Por cierto, a estos ejemplos quizás habría que añadir el caso del ministro de Defensa alemán Guttenberg, que el 1 de marzo de 2011 dimitió de su cargo tras ser acusado de plagiar su tesis. Tampoco desentona en este paisaje de podredumbre la falsificación de las cuentas griegas que admitió Papandreu, lo cual provocó que 25 de marzo del 2010 la Eurozona acordara el rescate de Grecia. Más tarde Bruselas descubrió aterrorizada que Portugal e Italia también recurrían a prácticas de maquillaje y que países más serios como Alemania, Francia y Gran Bretaña igualmente usaban la imaginación para tapar déficits y deudas. Finalmente, no deberíamos olvidar que los bancos han utilizado sofisticadas herramientas contables para inflar sus balances y aparentar más de lo que tenían. Se las han enseñado reputadísimos profesores que imparten magisterio en costosísimos másteres.

No es extraño que los problemas nos desborden. Es debido a que la política, la economía y la ciencia no funcionan como habíamos supuesto. En efecto, la ciencia logra la representación de los objetos sociales y naturales en los laboratorios del mismo modo que la política facilita la representación de los hombres libres por el Estado y la economía permite la representación de la riqueza en sus balances.

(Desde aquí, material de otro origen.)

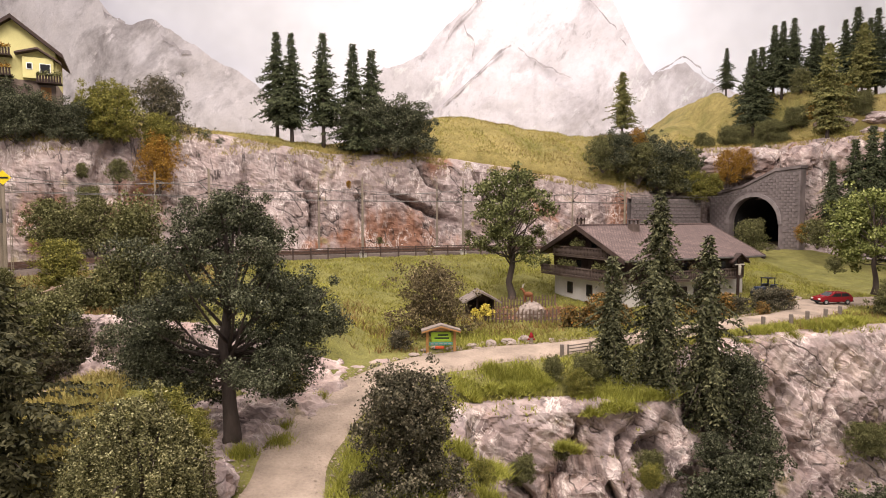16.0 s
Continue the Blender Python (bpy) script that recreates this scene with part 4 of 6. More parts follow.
for x, y, z, k, r, lab in ((-44.8, 78.7, 10.0, 0.42, 10, "dark ivy hanging on the rock face"), (-44.7, 78.6, 12.6, 0.36, 70, "dark ivy hanging on the rock face"), (-45.0, 79.2, 15.4, 0.40, 130, "dark ivy hanging on the rock face"),
                           (4.6, 38.2, -5.7, 0.30, 0, "olive shrub in a cleft of the rock"), (7.4, 38.8, -4.4, 0.24, 40, "olive shrub in a cleft of the rock"), (31.6, 45.6, -7.0, 0.52, 90, "olive shrub on the cliff face"), (33.2, 46.0, -6.4, 0.42, 10, "olive shrub on the cliff face")):
    more(ol, x, y, z, r, k, lab)
for x, y, z, k, r, lab in ((8.7, 40.4, -1.0, 0.30, 0, "yellow-green shrub on the rock ledge"), (12.3, 36.7, -5.4, 0.24, 60, "yellow-olive shrub under the rock overhang"), (1.9, 31.4, -2.9, 0.22, 20, "bright green shrub at the foot of the bank")):
    more(hy, x, y, z, r, k, lab)
put(grow_bush("bush", 6.6, 10.6, "tall pale olive bush behind the oak", G_OLIVE, 59, 19000, 0.11), -23.3, 48, 2.0)
gd = put(grow_bush("bush", 3.2, 2.2, "grey-green bush in the farmhouse garden", G_BUSH, 56, 7000, 0.075), 28.5, 56.0, ground_at(28.5, 56))
for x, y, k, r in ((30.3, 56.8, 1.05, 0), (26.0, 55.4, 0.8, 0), (-3.2, 46.0, 0.75, 50)):
    more(gd, x, y, ground_at(x, y) - 0.1, r, k)
cb = put(grow_bush("bush", 3.2, 2.4, "dark green bush at the foot of the cliff", G_OAK, 61, 9000, 0.07), 16.4, 37.6, -8.4, 0, 1.6)
for x, y, z, k in ((18.9, 38.2, -7.8, 1.7), (17.6, 37.8, -6.6, 1.2), (24.2, 39.5, -10.4, 1.3), (27, 40.4, -10.4, 1.35), (29.8, 41.0, -10.2, 1.3), (13.6, 37.0, -9.2, 1.0), (16.9, 38.9, -4.8, 0.9), (20.6, 40.0, -5.8, 1.1)):
    more(cb, x, y, z, x * 33, k)
more(gd, -3.7, 28.2, ground_at(-3.7, 28.2) - 0.2, 30, 0.62, "brownish low bush beside the gravel road")
more(gd, -2.9, 26.6, ground_at(-2.9, 26.6) - 0.2, 130, 0.6, "brownish low bush beside the gravel road")
fl = put(grow_bush("flower_bush", 2.0, 1.7, "brown and orange flowering shrub in the garden", G_ORANGE, 57, 3000, 0.085), 12.6, 55.0, ground_at(12.6, 55))
for x, y, k in ((14.0, 55.2, 1.7), (13.2, 53.5, 1.5), (11.0, 54.2, 1.2), (24.4, 54.6, 1.3), (32.4, 59.5, 1.0), (27.6, 54.2, 0.8), (15.5, 54.0, 1.1), (20.0, 55.0, 1.0), (22.0, 55.2, 1.1)):
    more(fl, x, y, ground_at(x, y) - 0.05, x * 50, k)
M_PETAL = leafy("yellow_petals", (0.55, 0.42, 0.05), (0.85, 0.72, 0.16))
yf = put(grow_bush("flower_bush", 1.6, 1.3, "bright yellow flowering shrub", M_PETAL, 58, 700, 0.09), 3.9, 57.2, ground_at(3.9, 57.2) + 0.5)
for x, y, z, k in ((2.9, 57.0, 0.4, 0.8), (4.6, 58.0, 0.4, 0.6), (11.6, 57.3, 0.2, 0.75), (32.6, 69, 1.8, 0.5)):
    more(yf, x, y, ground_at(x, y) + z, x * 40, k)


# ---- grass ----
def blades(name, pts, h, material, label, rng, wide=0.045, lean=0.5):
    """Grass fibres standing at points."""
    n = len(pts)
    a = rng.uniform(0, math.tau, n)
    u = np.stack([np.cos(a), np.sin(a), 0 * a], 1) * wide
    hh = (h * rng.uniform(0.5, 1.3, n))[:, None]
    tip = pts + np.concatenate([rng.normal(size=(n, 2)) * lean * hh, hh], 1)
    V = np.stack([pts - u, pts + u, tip], 1).reshape(-1, 3)
    return tagged(mesh_part(name, V, np.arange(3 * n).reshape(n, 3), material), label, "grass", kind="stuff")


rng = np.random.default_rng(77)


def scatter(n, x0, x1, y0, y1, height, clear=0.0, patch=0.0, seed=0.0):
    x, y = rng.uniform(x0, x1, n), rng.uniform(y0, y1, n)
    keep = np.ones(n, bool)
    if clear:
        keep &= path_distance(x, y) > clear * (0.85 + 0.3 * rng.uniform(size=n))
        keep &= line_distance(x, y) > 4.0
        ey = np.interp(x, EDGE[:, 0], EDGE[:, 1])
        keep &= ~((x > -1) & (y < ey + 0.5)) & ~((y < 39) & (x > np.interp(y, EDGE[:190, 1], EDGE[:190, 0]) - 0.4))
        cx, cy = x - 18.1, y - 62
        lx, ly = cx * 0.907 + cy * 0.421, -cx * 0.421 + cy * 0.907
        keep &= ~((lx > -0.3) & (lx < 16.5) & (ly > -0.3) & (ly < 12.5))
    if patch:
        keep &= np.array([noise.noise((a * 0.16, b * 0.16, seed)) for a, b in zip(x, y)]) > patch
    x, y = x[keep], y[keep]
    return np.stack([x, y, height(x, y) - 0.03], 1)


def hill_heights(x, y):
    return hill(x[None, :], y[None, :])[0]


G = ground
blades("grass_stuff", scatter(110000, -22, 46, 46, 97, G, 2.3), 0.28, G_BLADE, "short olive green meadow grass", rng)
blades("grass_stuff", scatter(60000, -22, 46, 46, 97, G, 2.3, 0.04, 3.0), 0.34, G_BLADEFRESH, "fresh green meadow grass", rng)
blades("grass_stuff", scatter(15000, -10, 40, 45, 64, G, 2.2, 0.08, 8.0), 0.5, G_HEATH, "brownish dry meadow grass", rng)
def on_hill(n, x0, x1, y0, y1, patch=0.0, seed=0.0):
    q = scatter(n, x0, x1, y0, y1, hill_heights, 0, patch, seed)
    return q[~off_hill(q[:, 0], q[:, 1])]


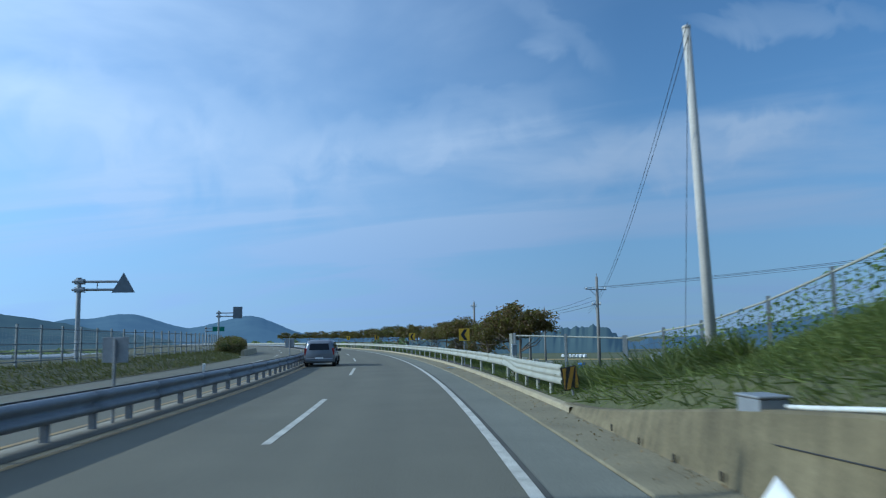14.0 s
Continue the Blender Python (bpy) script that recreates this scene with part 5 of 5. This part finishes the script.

En los tres casos ocultan o borran cierto trabajo clandestino: el del científico para construir los objetos "naturales" que le interesan, el del político para producir los hombres "libres" que precisa y el del economista para inventar la "riqueza" que debe exhibir. Pero el problema real no es ese. Lo peor de todo es que la ciencia, la política y la economía forman parte de una pulsión de muerte que solo ahora, a medida que nos acercamos al final, somos capaces de intuir. No se trata entonces de que nunca hayamos sido modernos, como dice Latour. Más bien sucede que los más preciados instrumentos que nos ofreció la modernidad para progresar no nos llevan ni nos pueden llevar a otro lugar que al suicidio.